Hoy, en una sociedad secularizada, las cosas son diferentes, pero curiosamente la enfermedad, la ancianidad, la frustración y la muerte son también tabúes que se ocultan y se esconden, ¡especialmente a los niños! Son asuntos de los que apenas se hablan ni se afrontan, pero ahí están… como queriendo amenazar a la sociedad del bienestar. Así también se margina al mismo Dios, cuyo nombre también hoy es tabú, del que no se habla ni menciona nunca, ni siquiera en el ámbito más íntimo que es el de la familia. Como todo tabú, el hecho de no querer afrontar estos asuntos crea situaciones de angustia que recrudecen la incidencia del sufrimiento y de la frustración en nosotros. De ahí nace la especial vulnerabilidad de los hombres y mujeres de hoy ante las experiencias de crisis, que hacen sentirnos tan limitados en nuestras pretensiones vitales. La actitud de afrontar sencillamente estas experiencias ante Jesús pidiendo su contacto y su mano es lo que Él llama la fe. Es la fe en Él la que nos levanta de la frustración.

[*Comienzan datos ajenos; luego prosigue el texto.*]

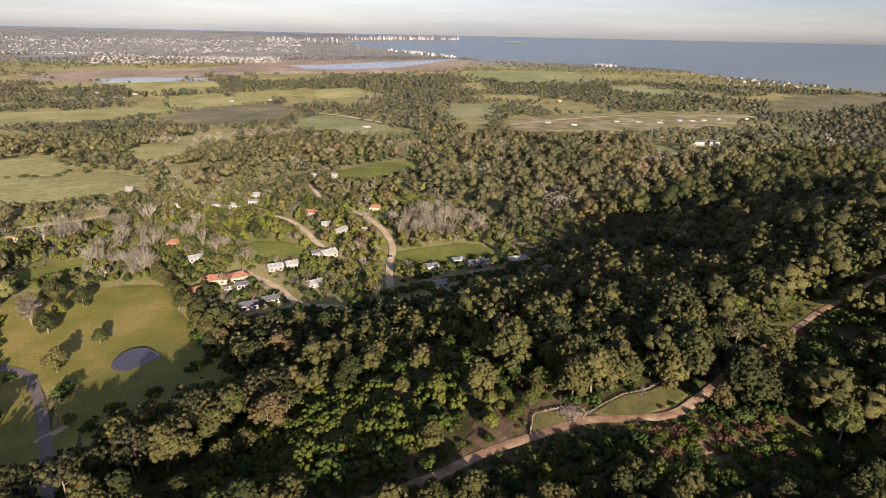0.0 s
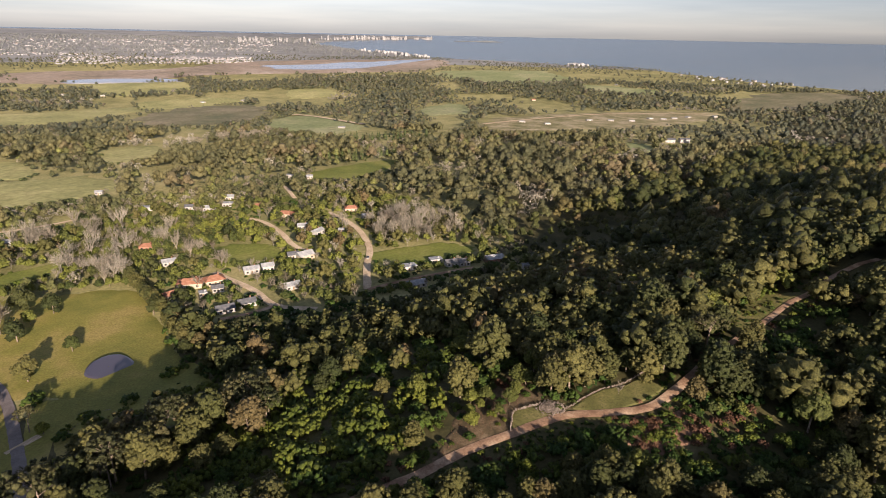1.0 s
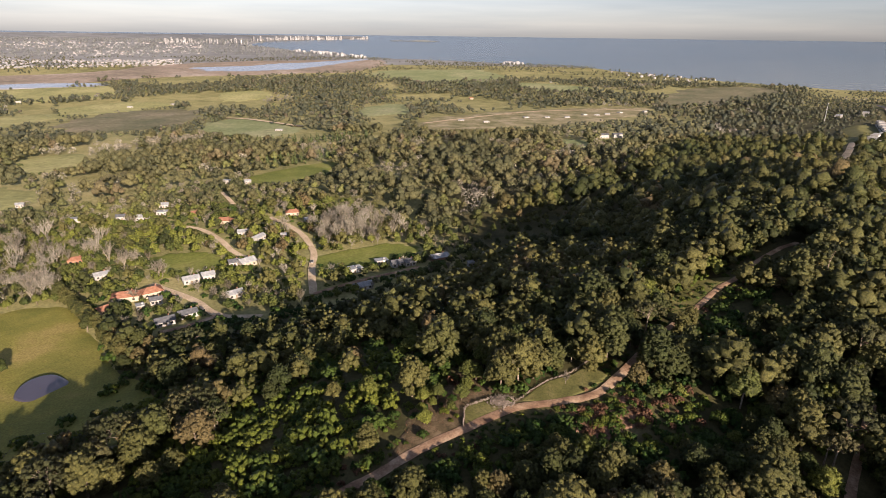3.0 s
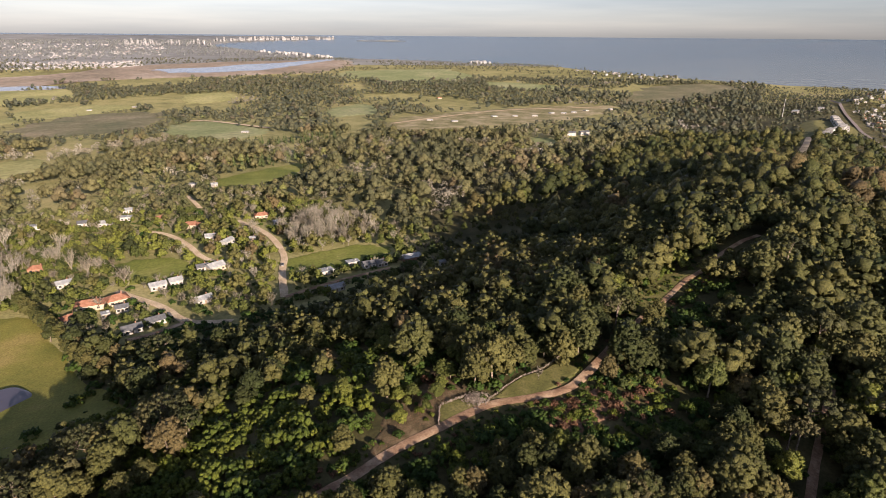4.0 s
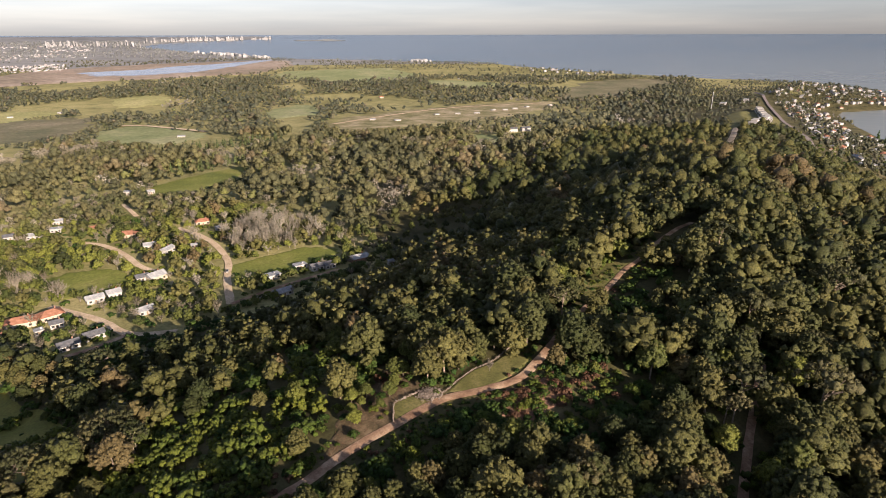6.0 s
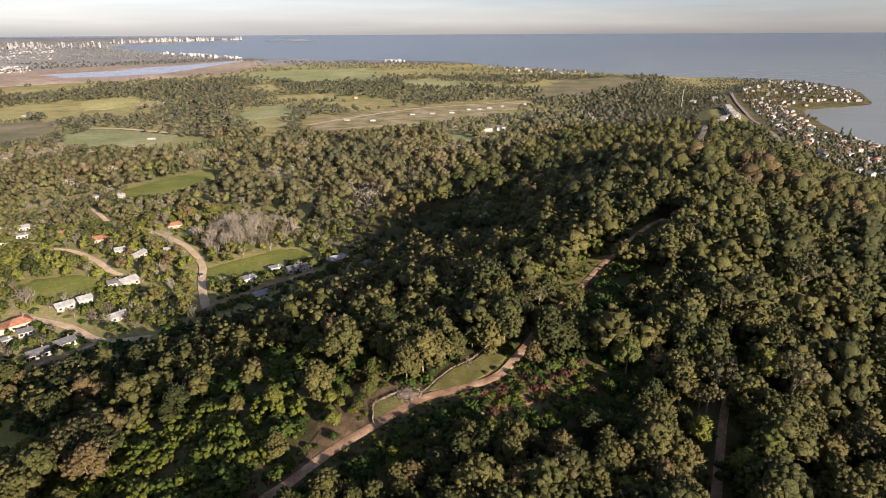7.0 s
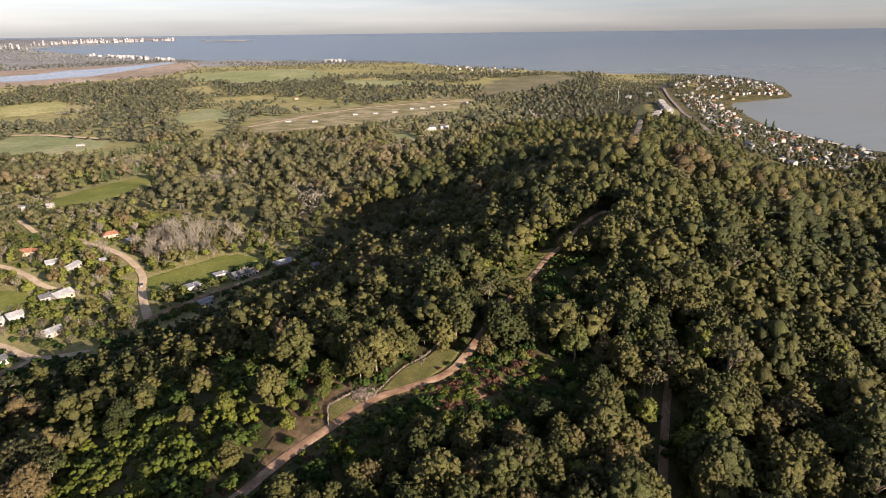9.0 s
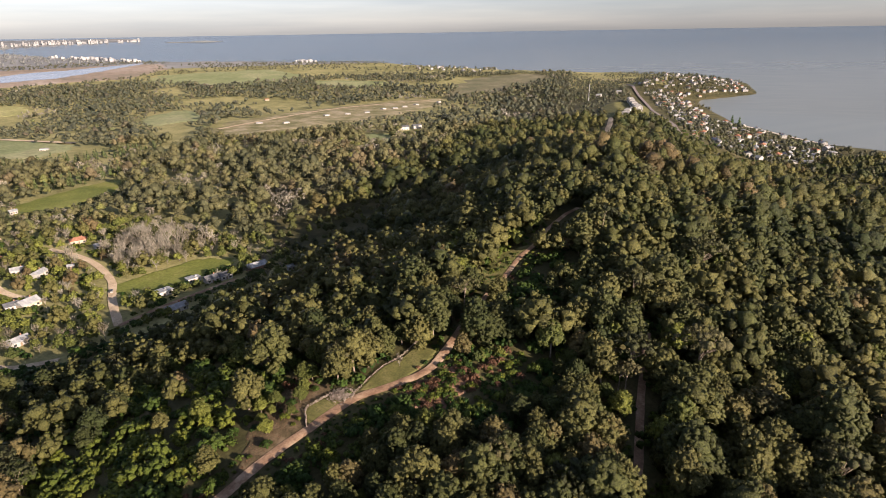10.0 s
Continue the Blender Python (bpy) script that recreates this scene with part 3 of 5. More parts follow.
def sprays(rng, clumps, n, size, jitter=0.5, down=0.35, soft=0.75):
    """Leaf sprays on the outside of a crown made of clumps (x, y, z, radius), that shade with their clump."""
    c = np.array(clumps, float)
    p = c[:, 3] ** 2
    pick = rng.choice(len(c), n * 4, p=p / p.sum())
    way = rng.normal(size=(n * 4, 3))
    way[:, 2] = np.where(rng.random(n * 4) < down, way[:, 2], np.abs(way[:, 2]))
    way = unit(way)
    pos = c[pick, :3] + way * (c[pick, 3] * rng.uniform(0.80, 1.10, n * 4))[:, None]
    gap = np.linalg.norm(pos[:, None] - c[None, :, :3], axis=2) / c[None, :, 3]
    keep = np.where(gap.min(1) > 0.8)[0][:n]
    pos, out = pos[keep], way[keep]
    way = unit(out + rng.normal(0, jitter, (len(keep), 3)))
    u = unit(np.cross(way, rng.normal(size=way.shape)))
    w = np.cross(way, u)
    s = (size * rng.uniform(0.6, 1.35, len(pos)))[:, None]
    v = np.stack([pos + u * s * 1.25, pos + w * s * 0.62 - u * s * 0.6 - way * s * 0.3, pos - w * s * 0.62 - u * s * 0.6 - way * s * 0.1], 1)
    face = unit(np.cross(v[:, 1] - v[:, 0], v[:, 2] - v[:, 0]))
    back = (face * out).sum(1) < 0
    v[back] = v[back][:, ::-1]
    face[back] *= -1
    whole = unit(pos - c[:, :3].mean(0) + (0, 0, 1.5))
    d = unit((out * 0.6 + whole * 0.4) * soft + face * (1 - soft))
    return v.reshape(-1, 3), np.arange(len(v) * 3).reshape(-1, 3), np.repeat(d, 3, axis=0)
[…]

Otra actitud que tiene plena actualidad es la de los que se reían de Jesús, después de decir que la muchacha no estaba muerta, sino dormida. Es la reacción del escepticismo que usa la humillación de la burla y del sarcasmo para no dejar nacer la esperanza. El buen humor siempre hace relativizar el poder y la fuerza que tienen en nosotros las experiencias de frustración, de limitación, de sufrimiento… pero el mal humor ciega toda posibilidad de levantarse y de superarse. Aún peor, pretende reafirmar la inutilidad de todo empeño. Por eso, Jesús, ante todo, reafirma la sensatez de la esperanza de Jairo: «No temas; basta que tengas fe.» (Marcos 5, 36). Y después echa fuera de la casa a los que se reían de que Jesús llamara dormida a la que ellos dejaban para siempre en la muerte. Para ellos no cabe otra posibilidad que la muerte. No creerán en Él, aunque vean resucitar a un muerto (ver Lucas 16, 19ss). Una más de las mil razones para que exija Jesús que quede en secreto su acción mesiánica. Él levanta de la postración de su muerte a la que ya no es una niña, urgiendo que le dieran de comer, como pedirá días más tarde a sus discípulos que den de comer a una multitud hambrienta, hambrienta sobre todo de sus palabras, en el relato de la multiplicación de los panes.
Tender la mano es un gesto impresionante: tanto para el que la ofrece, como el que se atreve a acogerla. ¿No te atreverás a acoger la mano que hoy te ofrece el Resucitado a través de tus hermanos de la vida cotidiana o a través de la liturgia de este domingo?